2020年2月26日 21:00
性的にゾワリとする場面も…注目作家が描く『最高の任務』に感動!
小説『最高の任務』について、著者・乗代雄介さんに話を聞きました。
叔母との記憶、家族との小旅行。注目作家が描く、優しい“任務”。
芥川賞ノミネート作を表題作に置く乗代雄介さんの『最高の任務』。収録の2作とも、語り手が書いている文章、という体裁だ。
「主人公がなぜ語っているのか、ということに必然性を持たせたいので、自然とそういう形式になります」
「最高の任務」の語り手は、大好きな叔母を亡くし休学するほどダメージを受けた阿佐美景子。大学の卒業式の後、家族に誘われ北関東への列車の旅に出るのだが、どうも家族には生前の叔母に託された“任務”がある様子…。
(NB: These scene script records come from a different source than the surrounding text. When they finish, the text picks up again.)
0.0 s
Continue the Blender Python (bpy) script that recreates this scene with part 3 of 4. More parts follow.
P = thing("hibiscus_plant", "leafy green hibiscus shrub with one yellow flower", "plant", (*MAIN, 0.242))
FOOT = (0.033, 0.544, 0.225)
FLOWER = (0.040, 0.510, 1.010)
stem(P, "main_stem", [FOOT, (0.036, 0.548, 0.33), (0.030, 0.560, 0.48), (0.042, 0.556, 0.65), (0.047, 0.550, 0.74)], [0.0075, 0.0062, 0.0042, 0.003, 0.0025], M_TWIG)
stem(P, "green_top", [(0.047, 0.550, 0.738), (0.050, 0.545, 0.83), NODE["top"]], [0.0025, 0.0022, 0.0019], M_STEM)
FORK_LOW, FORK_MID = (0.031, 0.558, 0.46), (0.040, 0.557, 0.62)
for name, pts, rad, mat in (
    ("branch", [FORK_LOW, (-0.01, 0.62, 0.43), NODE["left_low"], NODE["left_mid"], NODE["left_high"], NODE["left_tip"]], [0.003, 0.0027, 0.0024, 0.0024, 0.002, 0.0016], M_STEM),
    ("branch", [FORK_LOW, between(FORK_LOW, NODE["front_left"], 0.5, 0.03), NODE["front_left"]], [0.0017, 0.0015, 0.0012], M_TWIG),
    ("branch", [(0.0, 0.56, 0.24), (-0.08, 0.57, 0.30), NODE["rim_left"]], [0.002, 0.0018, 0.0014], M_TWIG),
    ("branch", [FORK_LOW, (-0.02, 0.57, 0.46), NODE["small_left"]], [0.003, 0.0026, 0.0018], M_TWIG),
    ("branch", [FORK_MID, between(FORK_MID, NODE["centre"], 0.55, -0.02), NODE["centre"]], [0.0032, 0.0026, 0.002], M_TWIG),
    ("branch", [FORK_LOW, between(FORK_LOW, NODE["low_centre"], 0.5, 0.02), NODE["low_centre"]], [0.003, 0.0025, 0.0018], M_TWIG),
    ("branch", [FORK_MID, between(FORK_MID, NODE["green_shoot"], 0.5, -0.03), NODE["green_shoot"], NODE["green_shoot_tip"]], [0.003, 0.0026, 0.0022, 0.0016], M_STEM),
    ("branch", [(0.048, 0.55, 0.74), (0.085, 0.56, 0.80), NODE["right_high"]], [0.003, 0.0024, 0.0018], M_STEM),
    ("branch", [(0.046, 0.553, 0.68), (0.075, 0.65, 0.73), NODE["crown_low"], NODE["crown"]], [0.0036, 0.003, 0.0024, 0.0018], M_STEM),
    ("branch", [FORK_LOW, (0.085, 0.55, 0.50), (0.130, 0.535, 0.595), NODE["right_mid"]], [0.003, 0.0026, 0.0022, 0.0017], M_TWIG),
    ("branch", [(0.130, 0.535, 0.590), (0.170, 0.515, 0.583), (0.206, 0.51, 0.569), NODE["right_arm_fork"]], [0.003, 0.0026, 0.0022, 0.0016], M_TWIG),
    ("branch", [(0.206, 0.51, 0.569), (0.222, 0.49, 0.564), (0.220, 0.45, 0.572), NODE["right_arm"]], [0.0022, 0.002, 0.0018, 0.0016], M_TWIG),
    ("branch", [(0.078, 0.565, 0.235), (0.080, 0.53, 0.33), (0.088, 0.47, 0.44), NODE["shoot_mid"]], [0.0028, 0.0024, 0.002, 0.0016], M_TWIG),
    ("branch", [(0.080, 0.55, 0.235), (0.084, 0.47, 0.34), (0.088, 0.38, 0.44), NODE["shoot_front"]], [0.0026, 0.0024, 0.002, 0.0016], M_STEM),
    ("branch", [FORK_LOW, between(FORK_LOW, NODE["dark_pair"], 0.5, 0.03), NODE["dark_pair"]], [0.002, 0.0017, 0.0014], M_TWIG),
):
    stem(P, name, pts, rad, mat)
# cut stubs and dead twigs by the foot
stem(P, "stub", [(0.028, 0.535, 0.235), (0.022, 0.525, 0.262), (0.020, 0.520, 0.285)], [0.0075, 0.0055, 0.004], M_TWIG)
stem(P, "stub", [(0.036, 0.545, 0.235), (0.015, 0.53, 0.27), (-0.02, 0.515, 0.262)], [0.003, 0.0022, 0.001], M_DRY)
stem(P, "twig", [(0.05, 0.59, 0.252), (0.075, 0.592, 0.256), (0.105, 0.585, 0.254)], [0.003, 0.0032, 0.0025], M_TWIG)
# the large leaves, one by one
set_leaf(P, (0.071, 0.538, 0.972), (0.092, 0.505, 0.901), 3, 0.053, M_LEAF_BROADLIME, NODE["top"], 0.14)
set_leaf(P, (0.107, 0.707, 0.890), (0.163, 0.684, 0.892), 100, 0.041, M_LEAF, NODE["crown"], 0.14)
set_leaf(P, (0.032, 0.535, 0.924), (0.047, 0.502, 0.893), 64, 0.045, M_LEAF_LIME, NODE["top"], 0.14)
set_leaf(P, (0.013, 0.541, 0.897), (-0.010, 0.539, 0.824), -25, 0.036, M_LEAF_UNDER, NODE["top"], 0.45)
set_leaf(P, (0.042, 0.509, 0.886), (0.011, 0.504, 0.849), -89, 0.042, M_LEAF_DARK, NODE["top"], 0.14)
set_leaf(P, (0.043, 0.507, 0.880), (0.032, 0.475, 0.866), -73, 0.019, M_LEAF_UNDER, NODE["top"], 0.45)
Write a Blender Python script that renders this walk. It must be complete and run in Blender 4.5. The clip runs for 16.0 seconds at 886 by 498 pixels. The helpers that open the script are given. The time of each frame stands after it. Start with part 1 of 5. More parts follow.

景子はデビュー作『十七八より』や中編「未熟な同感者」(『本物の読書家』収録)と同じ語り手だが、今回の作品は、
「北関東に出かけては自然描写の練習をしていた頃、アーティストのミヤギフトシさんからグループ展に誘われ、その小旅行のことを短文で書いたんです。
それと、その頃モームやランサムなどスパイ活動をしていた作家の本を読んでいたので、その影響も反映されていますね」
旅の道中、景子の過去の日記もひもとかれ、叔母との北関東への小旅行の思い出も重なっていく構造だ。